TASK:
Leaving the pictures aside, transcribe every line below exactly.

DATASET EXCERPT:

---------------

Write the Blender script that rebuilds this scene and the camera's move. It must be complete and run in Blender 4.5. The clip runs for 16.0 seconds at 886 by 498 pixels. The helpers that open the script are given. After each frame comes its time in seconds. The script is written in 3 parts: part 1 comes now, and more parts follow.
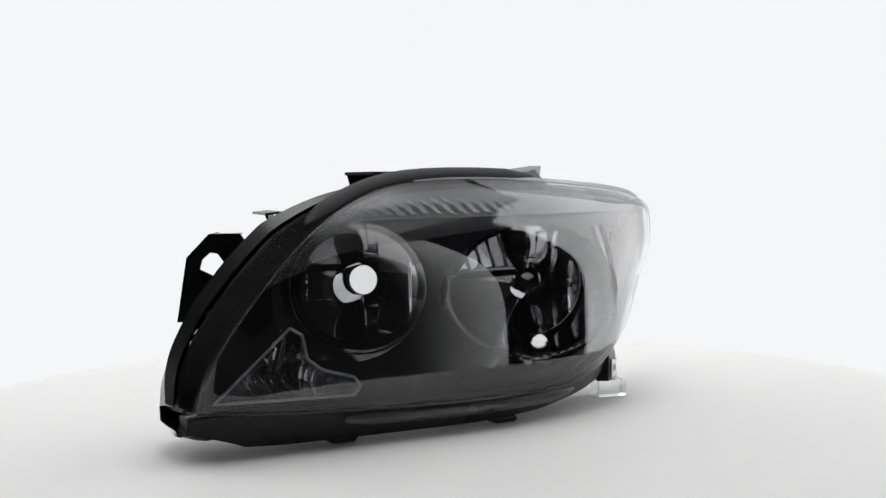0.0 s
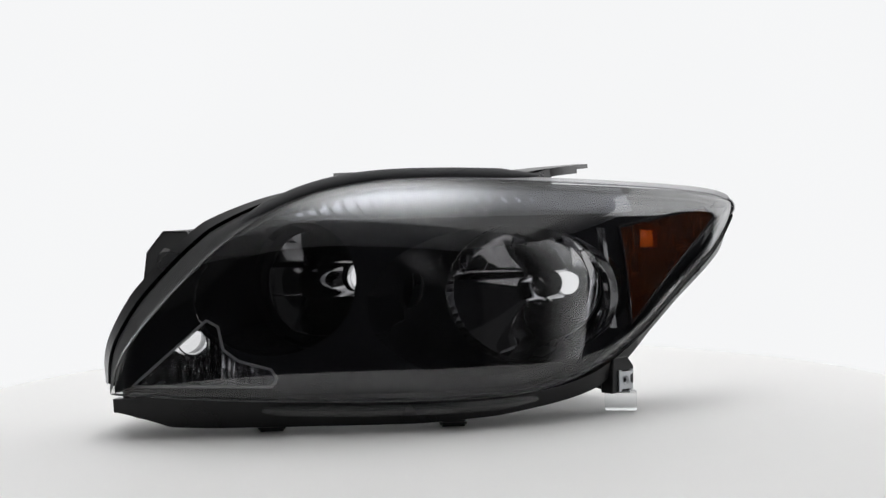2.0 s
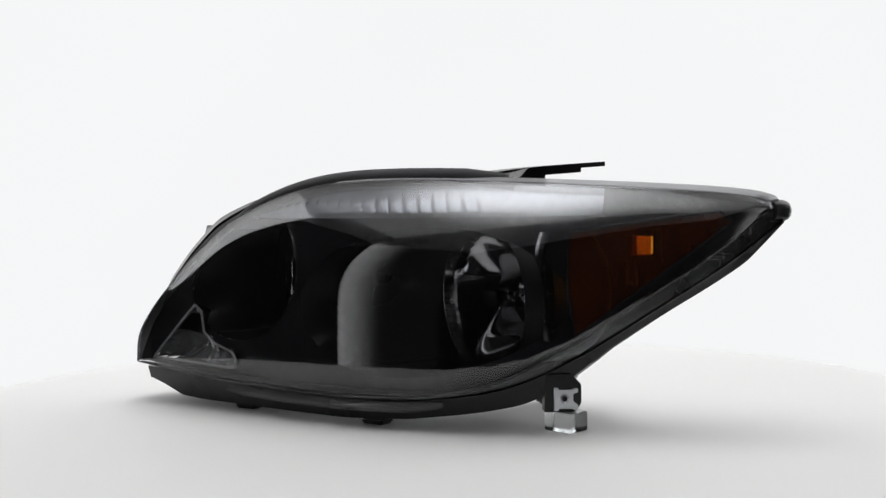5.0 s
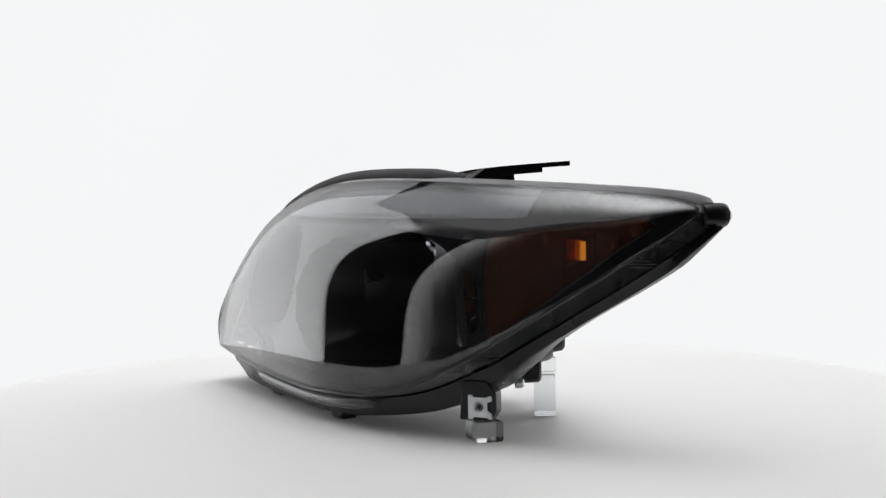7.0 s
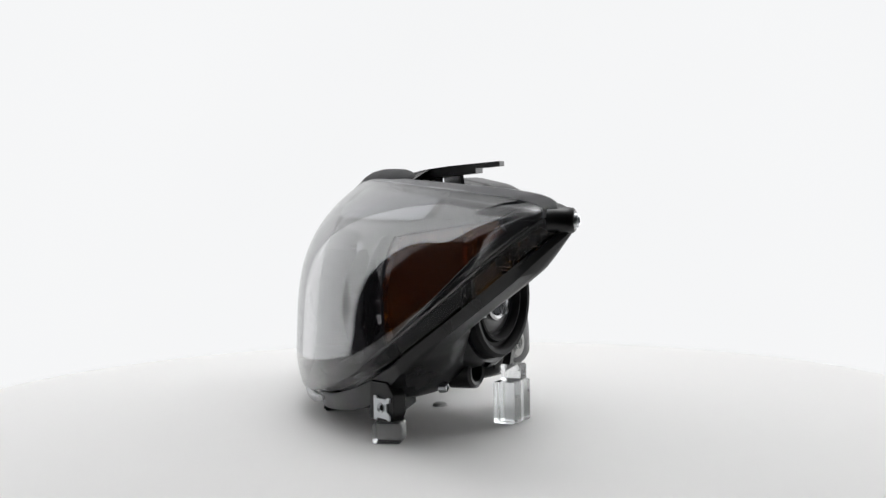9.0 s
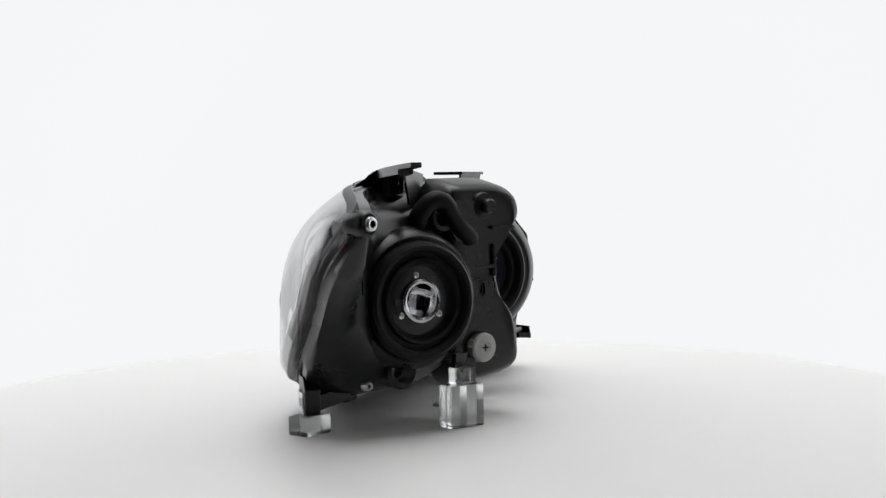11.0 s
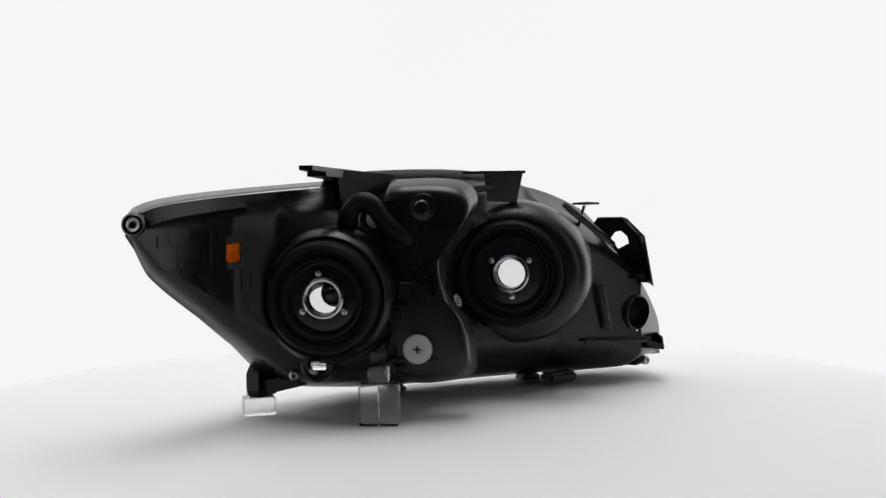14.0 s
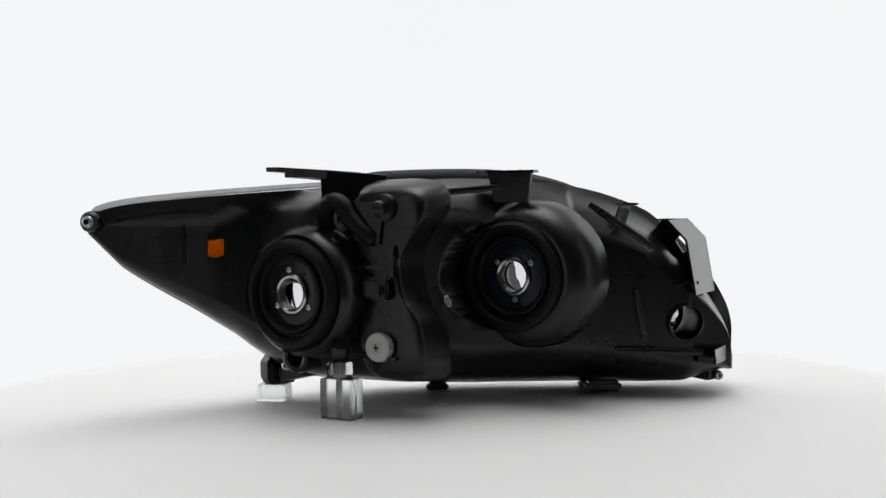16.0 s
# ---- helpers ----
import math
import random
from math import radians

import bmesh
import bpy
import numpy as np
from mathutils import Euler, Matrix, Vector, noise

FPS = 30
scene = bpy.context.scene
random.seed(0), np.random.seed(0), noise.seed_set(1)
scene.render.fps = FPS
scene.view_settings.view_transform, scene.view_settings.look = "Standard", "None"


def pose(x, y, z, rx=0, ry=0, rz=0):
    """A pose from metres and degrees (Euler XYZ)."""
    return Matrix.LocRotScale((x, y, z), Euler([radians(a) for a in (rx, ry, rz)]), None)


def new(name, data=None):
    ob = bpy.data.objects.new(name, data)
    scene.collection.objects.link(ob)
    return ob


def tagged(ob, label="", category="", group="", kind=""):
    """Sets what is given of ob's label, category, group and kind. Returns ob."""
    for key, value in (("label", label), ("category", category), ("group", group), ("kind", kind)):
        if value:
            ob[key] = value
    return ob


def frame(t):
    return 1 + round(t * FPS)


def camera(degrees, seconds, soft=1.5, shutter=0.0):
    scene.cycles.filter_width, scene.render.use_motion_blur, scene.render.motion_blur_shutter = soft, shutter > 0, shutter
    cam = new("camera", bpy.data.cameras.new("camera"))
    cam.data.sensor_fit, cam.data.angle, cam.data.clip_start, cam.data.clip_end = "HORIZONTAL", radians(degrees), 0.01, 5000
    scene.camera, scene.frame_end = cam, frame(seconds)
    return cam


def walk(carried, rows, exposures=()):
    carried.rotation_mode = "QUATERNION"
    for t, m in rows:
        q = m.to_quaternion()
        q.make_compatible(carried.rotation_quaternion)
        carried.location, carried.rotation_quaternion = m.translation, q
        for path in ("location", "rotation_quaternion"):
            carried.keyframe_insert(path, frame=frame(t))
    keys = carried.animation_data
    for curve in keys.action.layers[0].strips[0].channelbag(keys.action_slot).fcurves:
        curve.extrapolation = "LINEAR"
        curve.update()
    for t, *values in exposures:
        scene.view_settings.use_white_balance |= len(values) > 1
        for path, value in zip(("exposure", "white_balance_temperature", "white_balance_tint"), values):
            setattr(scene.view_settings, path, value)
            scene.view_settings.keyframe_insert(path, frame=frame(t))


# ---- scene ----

---------------

WRITTEN ANSWER:
Write the Blender script that rebuilds this scene and the camera's move. It must be complete and run in Blender 4.5. The clip runs for 16.0 seconds at 886 by 498 pixels. The helpers that open the script are given. After each frame comes its time in seconds. The script is written in 3 parts: part 1 comes now, and more parts follow.
0.0 s
2.0 s
5.0 s
7.0 s
9.0 s
11.0 s
14.0 s
16.0 s
# ---- helpers ----
import math
import random
from math import radians

import bmesh
import bpy
import numpy as np
from mathutils import Euler, Matrix, Vector, noise

FPS = 30
scene = bpy.context.scene
random.seed(0), np.random.seed(0), noise.seed_set(1)
scene.render.fps = FPS
scene.view_settings.view_transform, scene.view_settings.look = "Standard", "None"


def pose(x, y, z, rx=0, ry=0, rz=0):
    """A pose from metres and degrees (Euler XYZ)."""
    return Matrix.LocRotScale((x, y, z), Euler([radians(a) for a in (rx, ry, rz)]), None)


def new(name, data=None):
    ob = bpy.data.objects.new(name, data)
    scene.collection.objects.link(ob)
    return ob


def tagged(ob, label="", category="", group="", kind=""):
    """Sets what is given of ob's label, category, group and kind. Returns ob."""
    for key, value in (("label", label), ("category", category), ("group", group), ("kind", kind)):
        if value:
            ob[key] = value
    return ob


def frame(t):
    return 1 + round(t * FPS)


def camera(degrees, seconds, soft=1.5, shutter=0.0):
    scene.cycles.filter_width, scene.render.use_motion_blur, scene.render.motion_blur_shutter = soft, shutter > 0, shutter
    cam = new("camera", bpy.data.cameras.new("camera"))
    cam.data.sensor_fit, cam.data.angle, cam.data.clip_start, cam.data.clip_end = "HORIZONTAL", radians(degrees), 0.01, 5000
    scene.camera, scene.frame_end = cam, frame(seconds)
    return cam


def walk(carried, rows, exposures=()):
    carried.rotation_mode = "QUATERNION"
    for t, m in rows:
        q = m.to_quaternion()
        q.make_compatible(carried.rotation_quaternion)
        carried.location, carried.rotation_quaternion = m.translation, q
        for path in ("location", "rotation_quaternion"):
            carried.keyframe_insert(path, frame=frame(t))
    keys = carried.animation_data
    for curve in keys.action.layers[0].strips[0].channelbag(keys.action_slot).fcurves:
        curve.extrapolation = "LINEAR"
        curve.update()
    for t, *values in exposures:
        scene.view_settings.use_white_balance |= len(values) > 1
        for path, value in zip(("exposure", "white_balance_temperature", "white_balance_tint"), values):
            setattr(scene.view_settings, path, value)
            scene.view_settings.keyframe_insert(path, frame=frame(t))


# ---- scene ----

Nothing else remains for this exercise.